AIM →
Take the data below and extract the lines from the one with "return 1 + round(t * FPS)" to the one with "scene.view_settings.keyframe_insert(path, frame=frame(t))", inclusive, exactly as written.
--- Start DATASET CONTENT ---
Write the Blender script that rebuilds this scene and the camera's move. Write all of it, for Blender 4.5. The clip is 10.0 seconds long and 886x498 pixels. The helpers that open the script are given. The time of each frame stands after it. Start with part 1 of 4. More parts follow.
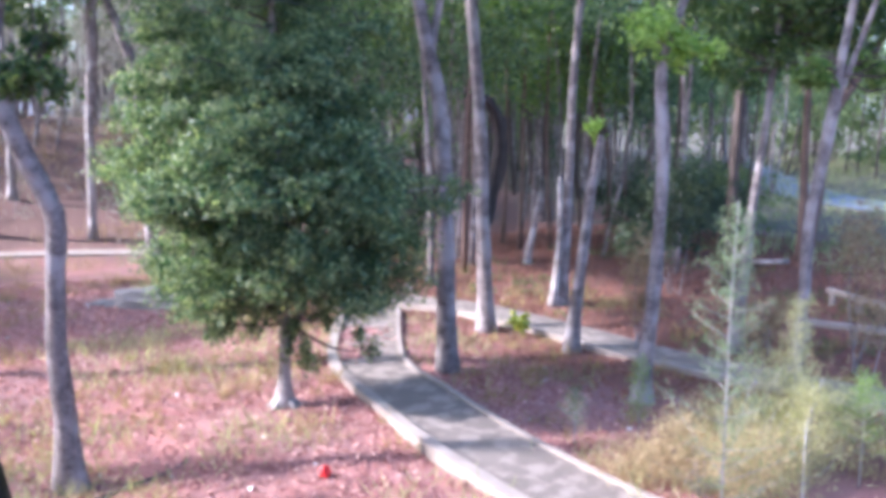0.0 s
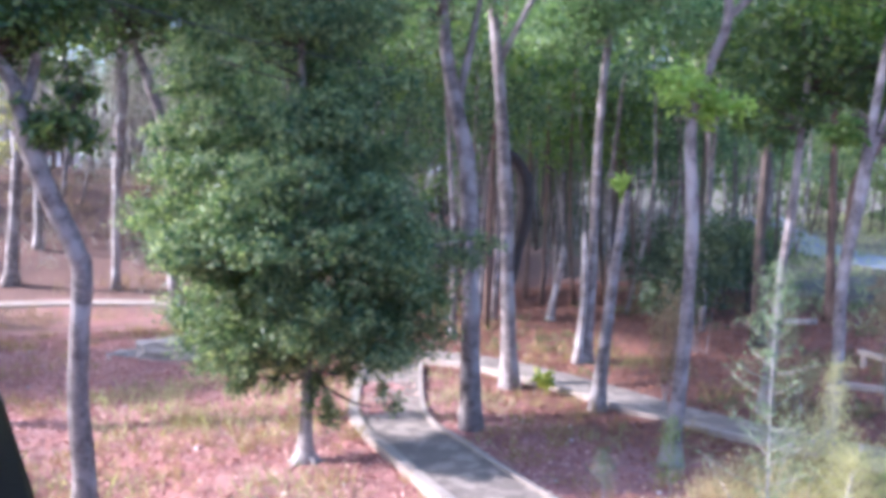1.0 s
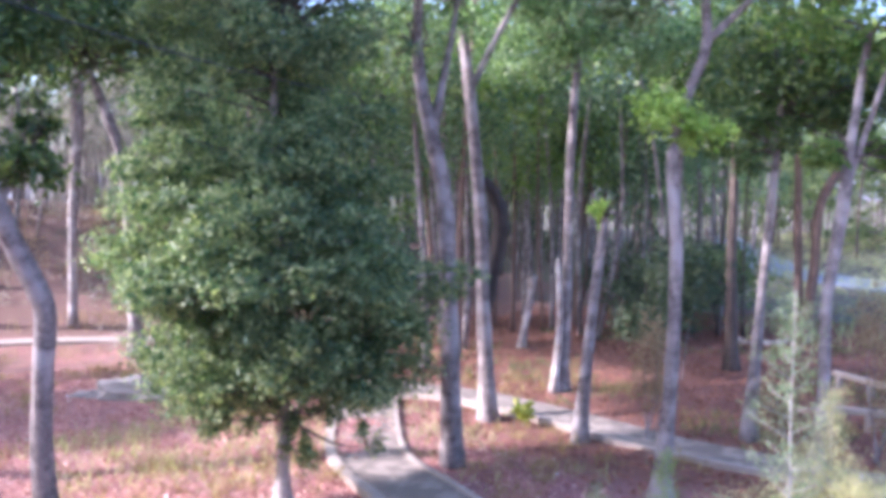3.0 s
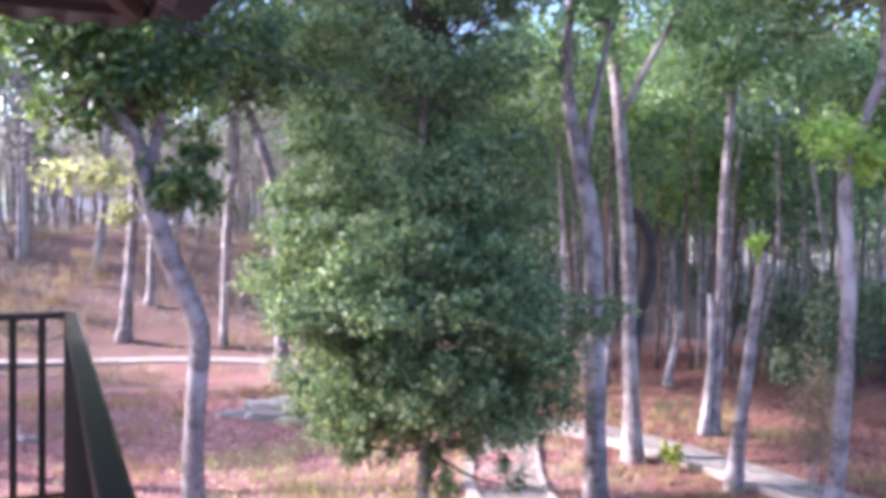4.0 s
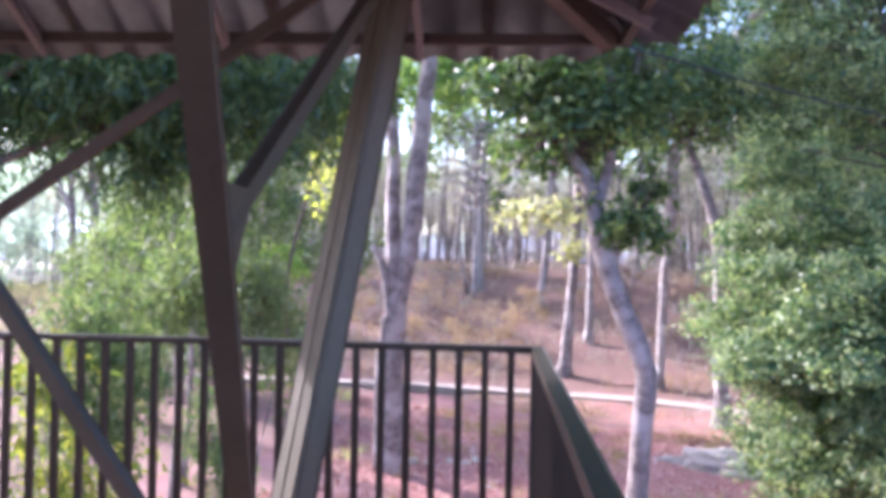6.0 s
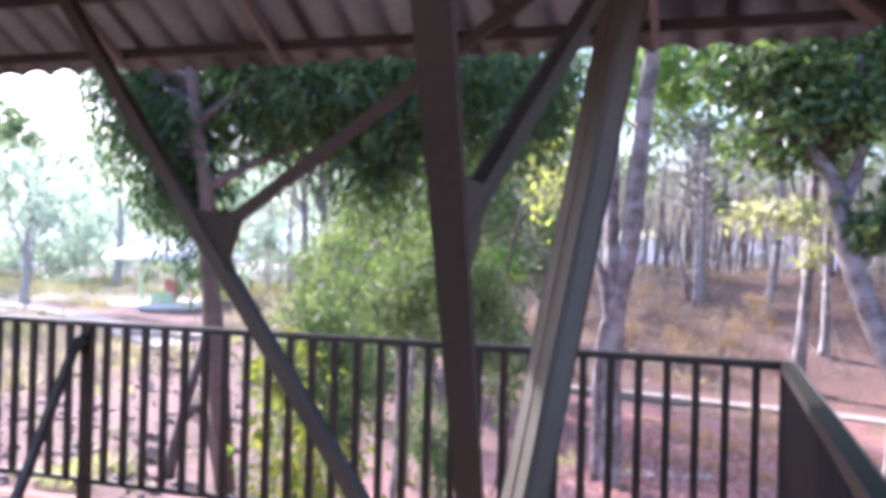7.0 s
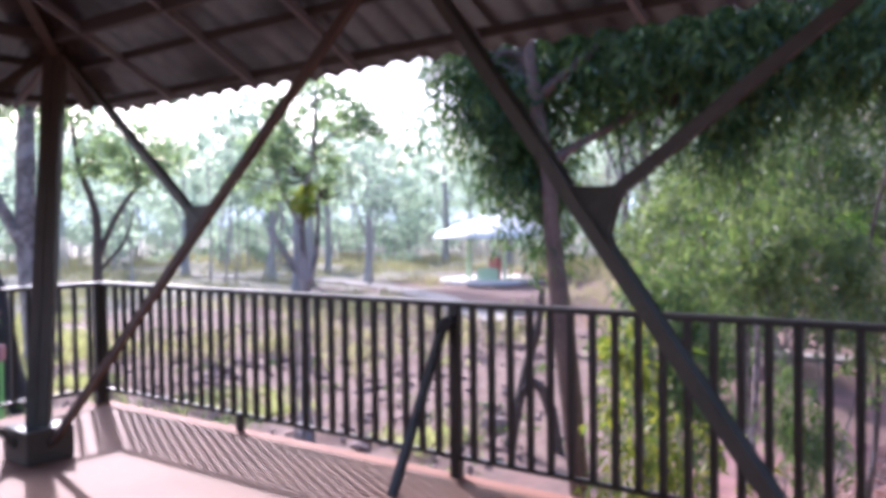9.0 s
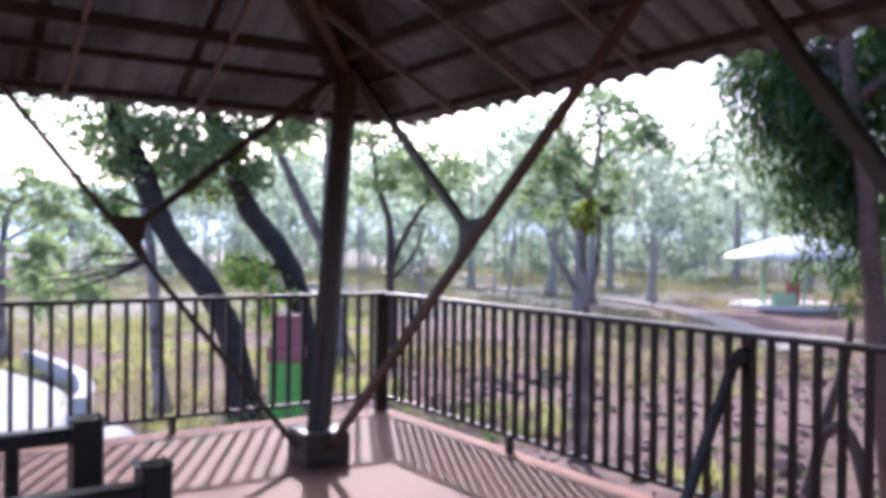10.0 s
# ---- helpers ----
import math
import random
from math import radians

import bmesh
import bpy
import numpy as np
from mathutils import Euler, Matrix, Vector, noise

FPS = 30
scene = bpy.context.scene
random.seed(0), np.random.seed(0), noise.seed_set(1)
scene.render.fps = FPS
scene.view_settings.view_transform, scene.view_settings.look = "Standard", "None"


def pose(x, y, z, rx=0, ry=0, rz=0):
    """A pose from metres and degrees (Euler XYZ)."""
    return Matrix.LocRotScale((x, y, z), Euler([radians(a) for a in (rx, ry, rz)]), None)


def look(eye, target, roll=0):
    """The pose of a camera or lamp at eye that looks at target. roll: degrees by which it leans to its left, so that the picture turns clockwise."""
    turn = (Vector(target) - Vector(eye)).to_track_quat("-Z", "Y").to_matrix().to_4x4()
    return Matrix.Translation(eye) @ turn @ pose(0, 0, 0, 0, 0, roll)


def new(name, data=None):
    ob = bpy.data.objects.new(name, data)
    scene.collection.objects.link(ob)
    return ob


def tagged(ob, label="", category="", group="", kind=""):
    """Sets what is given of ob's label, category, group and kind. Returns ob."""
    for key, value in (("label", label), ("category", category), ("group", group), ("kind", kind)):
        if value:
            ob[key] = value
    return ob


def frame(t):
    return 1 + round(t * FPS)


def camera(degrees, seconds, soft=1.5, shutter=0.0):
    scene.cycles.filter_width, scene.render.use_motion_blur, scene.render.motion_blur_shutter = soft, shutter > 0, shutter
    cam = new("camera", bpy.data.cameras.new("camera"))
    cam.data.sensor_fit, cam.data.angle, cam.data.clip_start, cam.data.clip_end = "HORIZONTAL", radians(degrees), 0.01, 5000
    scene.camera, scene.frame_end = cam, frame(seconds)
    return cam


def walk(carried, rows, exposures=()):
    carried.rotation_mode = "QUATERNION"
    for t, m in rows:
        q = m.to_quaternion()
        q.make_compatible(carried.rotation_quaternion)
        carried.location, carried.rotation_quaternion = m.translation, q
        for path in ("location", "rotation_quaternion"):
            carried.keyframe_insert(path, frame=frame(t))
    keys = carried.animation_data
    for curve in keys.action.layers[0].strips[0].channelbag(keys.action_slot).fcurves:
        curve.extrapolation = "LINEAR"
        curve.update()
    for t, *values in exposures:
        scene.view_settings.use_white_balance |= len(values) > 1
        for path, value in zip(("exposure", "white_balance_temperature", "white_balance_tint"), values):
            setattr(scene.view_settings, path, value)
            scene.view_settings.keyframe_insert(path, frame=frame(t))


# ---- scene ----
cam = camera(54.3, 10.0, soft=5.0)
PATH = [
    (0, (0.105, -1.362, 1.562), (1.159, 0.308, 1.249), 0.3),
    (0.5, (0.111, -1.281, 1.558), (1.051, 0.464, 1.292), 1.3),
    (1, (0.081, -1.188, 1.542), (1.105, 0.519, 1.354), 0.9),
    (1.5, (0.038, -1.069, 1.531), (1.108, 0.611, 1.352), 0.9),
    (2, (0.104, -0.902, 1.528), (1.181, 0.775, 1.359), 0.7),
    (2.2, (0.099, -0.844, 1.533), (1.19, 0.823, 1.364), 0.95),
    (3.3, (0.006, -0.589, 1.620), (1.112, 1.075, 1.517), -0.41),
    (3.5, (0.001, -0.527, 1.625), (1.073, 1.159, 1.546), 0.1),
    (4, (0.05, -0.323, 1.592), (0.883, 1.494, 1.53), 0.7),
    (4.5, (0.039, -0.099, 1.568), (0.6, 1.82, 1.535), 1.2),
    (5, (-0.003, 0.015, 1.561), (0.353, 1.983, 1.553), 1.2),
    (5.5, (-0.027, 0.031, 1.564), (0.089, 2.028, 1.576), 0.9),
    (5.7, (-0.040, 0.040, 1.564), (-0.020, 2.04, 1.581), 1.15),
    (6.8, (-0.149, 0.209, 1.557), (-0.656, 2.143, 1.571), 1.1),
    (7, (-0.166, 0.256, 1.557), (-0.772, 2.163, 1.57), 1.6),
    (7.5, (-0.225, 0.351, 1.56), (-1.056, 2.17, 1.528), 2.1),
    (8, (-0.334, 0.348, 1.56), (-1.266, 2.118, 1.527), 1.2),
    (8.5, (-0.451, 0.361, 1.56), (-1.477, 2.077, 1.504), -0.3),
    (9, (-0.544, 0.379, 1.565), (-1.781, 1.95, 1.511), -0.8),
    (9.5, (-0.642, 0.49, 1.576), (-2.097, 1.862, 1.565), -0.4),
    (10, (-0.792, 0.66, 1.565), (-2.465, 1.755, 1.55), 0.6),
]
walk(cam, [(t, look(eye, target, roll)) for t, eye, target, roll in PATH],
     [(0, 1.8, 5030, 22), (2, 1.86, 5080, 25), (3.5, 1.98, 5210, 30), (5, 2.12, 5210, 29), (5.7, 2.2, 5230, 29), (6.8, 2.14, 5200, 28), (7.5, 1.82, 5170, 28), (8.5, 1.62, 5150, 27), (9.3, 1.28, 5170, 26), (10, 1.0, 5180, 25)])

# ---- light ----
SUN_BEARING, SUN_HEIGHT = radians(62.5), radians(30)
world = bpy.data.worlds.new("world")
scene.world = world
world.use_nodes = True
wn = world.node_tree.nodes
sky = wn.new("ShaderNodeTexSky")
sky.sky_type, sky.sun_disc = "NISHITA", False
sky.sun_elevation, sky.sun_rotation = SUN_HEIGHT, -SUN_BEARING
sky.dust_density, sky.air_density = 3.0, 1.0
wn["Background"].inputs["Strength"].default_value = 0.15
world.node_tree.links.new(sky.outputs[0], wn["Background"].inputs["Color"])
sun_data = bpy.data.lights.new("sun", "SUN")
sun_data.energy, sun_data.angle, sun_data.color = 3.5, radians(1.2), (1.0, 0.86, 0.70)
sun = new("sun", sun_data)
to_sun = Vector((-math.sin(SUN_BEARING) * math.cos(SUN_HEIGHT), math.cos(SUN_BEARING) * math.cos(SUN_HEIGHT), math.sin(SUN_HEIGHT)))
sun.matrix_world = look(to_sun * 50, (0, 0, 0))


# ---- materials ----
def material(name, base, rough=0.8, metal=0.0, second=None, scale=6.0, fine=40.0, bump=0.3, spread=0.5, third=None, third_scale=1.0):
    """Two colours mixed by noise at two scales, with a fine bump."""
    m = bpy.data.materials.new(name)
    m.use_nodes = True
    n, l = m.node_tree.nodes, m.node_tree.links
    b = n["Principled BSDF"]
    b.inputs["Roughness"].default_value, b.inputs["Metallic"].default_value = rough, metal
    geo = n.new("ShaderNodeNewGeometry")
    second = second or tuple(c * 0.6 for c in base)
    big, small = n.new("ShaderNodeTexNoise"), n.new("ShaderNodeTexNoise")
    for tex, s, d in ((big, scale, 4.0), (small, fine, 3.0)):
        tex.inputs["Scale"].default_value, tex.inputs["Detail"].default_value = s, d
        l.new(geo.outputs["Position"], tex.inputs["Vector"])
    ramp = n.new("ShaderNodeValToRGB")
    ramp.color_ramp.elements[0].position, ramp.color_ramp.elements[1].position = 0.5 - spread / 2, 0.5 + spread / 2
    ramp.color_ramp.elements[0].color, ramp.color_ramp.elements[1].color = (*second, 1), (*base, 1)
    add = n.new("ShaderNodeMath")
    add.operation = "MULTIPLY_ADD"
    add.inputs[1].default_value, add.inputs[2].default_value = 0.45, 0.0
    l.new(small.outputs["Fac"], add.inputs[0])
    half = n.new("ShaderNodeMath")
    half.operation = "MULTIPLY_ADD"
    half.inputs[1].default_value = 0.55
    l.new(big.outputs["Fac"], half.inputs[0])
    l.new(add.outputs[0], half.inputs[2])
    l.new(half.outputs[0], ramp.inputs[0])
    colour = ramp.outputs[0]
    if third:
        wide = n.new("ShaderNodeTexNoise")
        wide.inputs["Scale"].default_value, wide.inputs["Detail"].default_value = third_scale, 5.0
        l.new(geo.outputs["Position"], wide.inputs["Vector"])
        cut = n.new("ShaderNodeMapRange")
        cut.inputs[1].default_value, cut.inputs[2].default_value = 0.48, 0.62
        l.new(wide.outputs["Fac"], cut.inputs[0])
        mix = n.new("ShaderNodeMix")
        mix.data_type = "RGBA"
        l.new(cut.outputs[0], mix.inputs[0])
        l.new(colour, mix.inputs[6])
        mix.inputs[7].default_value = (*third, 1)
        colour = mix.outputs[2]
    l.new(colour, b.inputs["Base Color"])
    if bump:
        bp = n.new("ShaderNodeBump")
        bp.inputs["Strength"].default_value, bp.inputs["Distance"].default_value = bump, 0.02
        l.new(half.outputs[0], bp.inputs["Height"])
        l.new(bp.outputs[0], b.inputs["Normal"])
    return m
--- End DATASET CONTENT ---
TASK SOLUTION →
    return 1 + round(t * FPS)


def camera(degrees, seconds, soft=1.5, shutter=0.0):
    scene.cycles.filter_width, scene.render.use_motion_blur, scene.render.motion_blur_shutter = soft, shutter > 0, shutter
    cam = new("camera", bpy.data.cameras.new("camera"))
    cam.data.sensor_fit, cam.data.angle, cam.data.clip_start, cam.data.clip_end = "HORIZONTAL", radians(degrees), 0.01, 5000
    scene.camera, scene.frame_end = cam, frame(seconds)
    return cam


def walk(carried, rows, exposures=()):
    carried.rotation_mode = "QUATERNION"
    for t, m in rows:
        q = m.to_quaternion()
        q.make_compatible(carried.rotation_quaternion)
        carried.location, carried.rotation_quaternion = m.translation, q
        for path in ("location", "rotation_quaternion"):
            carried.keyframe_insert(path, frame=frame(t))
    keys = carried.animation_data
    for curve in keys.action.layers[0].strips[0].channelbag(keys.action_slot).fcurves:
        curve.extrapolation = "LINEAR"
        curve.update()
    for t, *values in exposures:
        scene.view_settings.use_white_balance |= len(values) > 1
        for path, value in zip(("exposure", "white_balance_temperature", "white_balance_tint"), values):
            setattr(scene.view_settings, path, value)
            scene.view_settings.keyframe_insert(path, frame=frame(t))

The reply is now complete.